Let Your Solos Come to Life with MPM Technique...
Are you getting bored with playing your lead guitar parts in the same "Box" areas all the time? Then, you need to learn a powerful melodic technique for re-locating your melodies into other regions of the fingerboard...
MPM: Multiple Position Melody
Guitar solos are often played within "Scale Boxes" or "Box Areas." Sometimes we'll call these "In-Position" scale layouts. This can be a great way to play lead in the early days because all we have to do is learn a scale within one region of the fingerboard and just stay there.The notes we require will be within that box and with embellishments (slides, bends hammer-ons, pull-offs, etc.), we can play all kinds of tasty licks and runs.
However, there is another technique that really starts opening up the neck. It's often referred to as "Multiple Position Melody," technique. Using this approach, we gain greater access to more area of the fret-board and have our melodies take on a unique double perspective.
Example #1). Play through this 5th position melody. It will act as our foundational statement.
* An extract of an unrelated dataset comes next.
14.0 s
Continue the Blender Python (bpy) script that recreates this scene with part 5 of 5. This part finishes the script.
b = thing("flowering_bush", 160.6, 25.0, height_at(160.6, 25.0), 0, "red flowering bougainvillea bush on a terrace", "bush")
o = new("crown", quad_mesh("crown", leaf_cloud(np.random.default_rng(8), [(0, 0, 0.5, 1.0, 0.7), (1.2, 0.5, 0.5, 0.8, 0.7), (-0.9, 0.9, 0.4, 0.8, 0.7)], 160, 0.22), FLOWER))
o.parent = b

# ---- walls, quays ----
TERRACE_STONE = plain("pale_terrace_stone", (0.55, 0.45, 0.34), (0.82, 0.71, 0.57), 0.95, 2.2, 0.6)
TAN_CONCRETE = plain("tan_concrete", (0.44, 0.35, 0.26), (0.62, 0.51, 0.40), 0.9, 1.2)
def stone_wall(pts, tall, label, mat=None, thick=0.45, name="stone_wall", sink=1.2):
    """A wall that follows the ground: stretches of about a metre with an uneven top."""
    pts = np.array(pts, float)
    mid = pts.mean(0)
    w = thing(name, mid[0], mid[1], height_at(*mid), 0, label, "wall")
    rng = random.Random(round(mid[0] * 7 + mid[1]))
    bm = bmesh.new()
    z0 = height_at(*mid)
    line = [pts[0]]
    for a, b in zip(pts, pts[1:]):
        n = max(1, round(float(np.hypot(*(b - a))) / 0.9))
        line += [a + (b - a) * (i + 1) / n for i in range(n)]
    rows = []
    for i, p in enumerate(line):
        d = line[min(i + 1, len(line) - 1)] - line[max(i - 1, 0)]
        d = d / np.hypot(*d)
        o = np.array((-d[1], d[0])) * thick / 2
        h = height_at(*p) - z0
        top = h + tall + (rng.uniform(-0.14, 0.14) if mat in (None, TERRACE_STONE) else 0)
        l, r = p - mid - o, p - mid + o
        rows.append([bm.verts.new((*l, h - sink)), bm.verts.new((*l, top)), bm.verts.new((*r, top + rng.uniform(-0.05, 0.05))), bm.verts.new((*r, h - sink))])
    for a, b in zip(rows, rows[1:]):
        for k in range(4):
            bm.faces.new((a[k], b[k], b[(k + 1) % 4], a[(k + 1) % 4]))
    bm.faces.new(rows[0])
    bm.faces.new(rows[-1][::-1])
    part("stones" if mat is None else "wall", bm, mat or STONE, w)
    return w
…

Example #2). This next example takes the phrase from example one, and moves it up into a new register. This gives us a new position for our original statement.
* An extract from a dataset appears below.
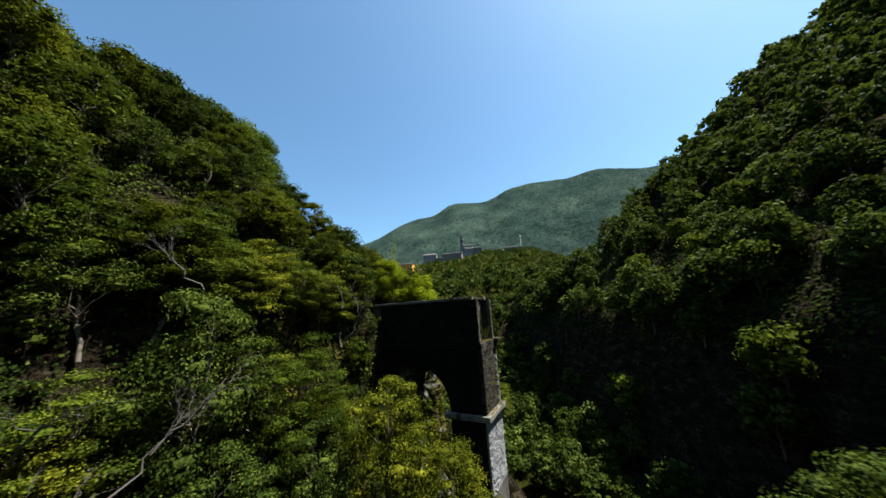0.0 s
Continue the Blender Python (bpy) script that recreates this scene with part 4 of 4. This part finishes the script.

This technique takes a melodic pattern in one position and focuses on it's unique is interval outline. Doing this will make your scales sound less "position bound" and more like larger more expanded musical phrases.
The relocation of a pattern provokes expanded melody. Since we're moving along the neck and thinking so laterally, there are many variations to fingerings, from easy ones to more challenging patterns.
Let's have a look at another MPM pattern and discover what occurs when we need to make a greater alteration to the fingering.
Example #3). This will act as our foundation idea. Learn the phrase and in the next example, we'll move it elsewhere on the neck.
Now, let's relocate the phrase from example three into a higher register on the neck.
Example #4). Notice how the fingering have to change in order to access the higher tones at the end of the phrase.
Practicing multi-position melodic patterns will increase your dexterity and make your technique become more fluid. With regular practice you will start noticing that your fingers will be going to jump over to the right places at the right time more easily. They will develop, to some extent, a mind of their own for accessing positions. Your fingers are being trained to master the fingerboard when you jump into other locations with phrases.
Applying multi-position melodic patterns will also allow you to translate the melody in your head more quickly onto the fret-board in more locations because both your ears and fingers are trained to know where to go with sound more easily.
Studying multi-position patterns is one of the best ways to get you to the next level of playing more freely across the entire guitar neck.
If you combine this technique with all the other phrasing tools like; arpeggio triads, licks, harmonic intervals, and if you mix it with some blues and create more dynamic melody with the scales, your way of playing will become more melodic, and you'll feel more limitless and interesting as well.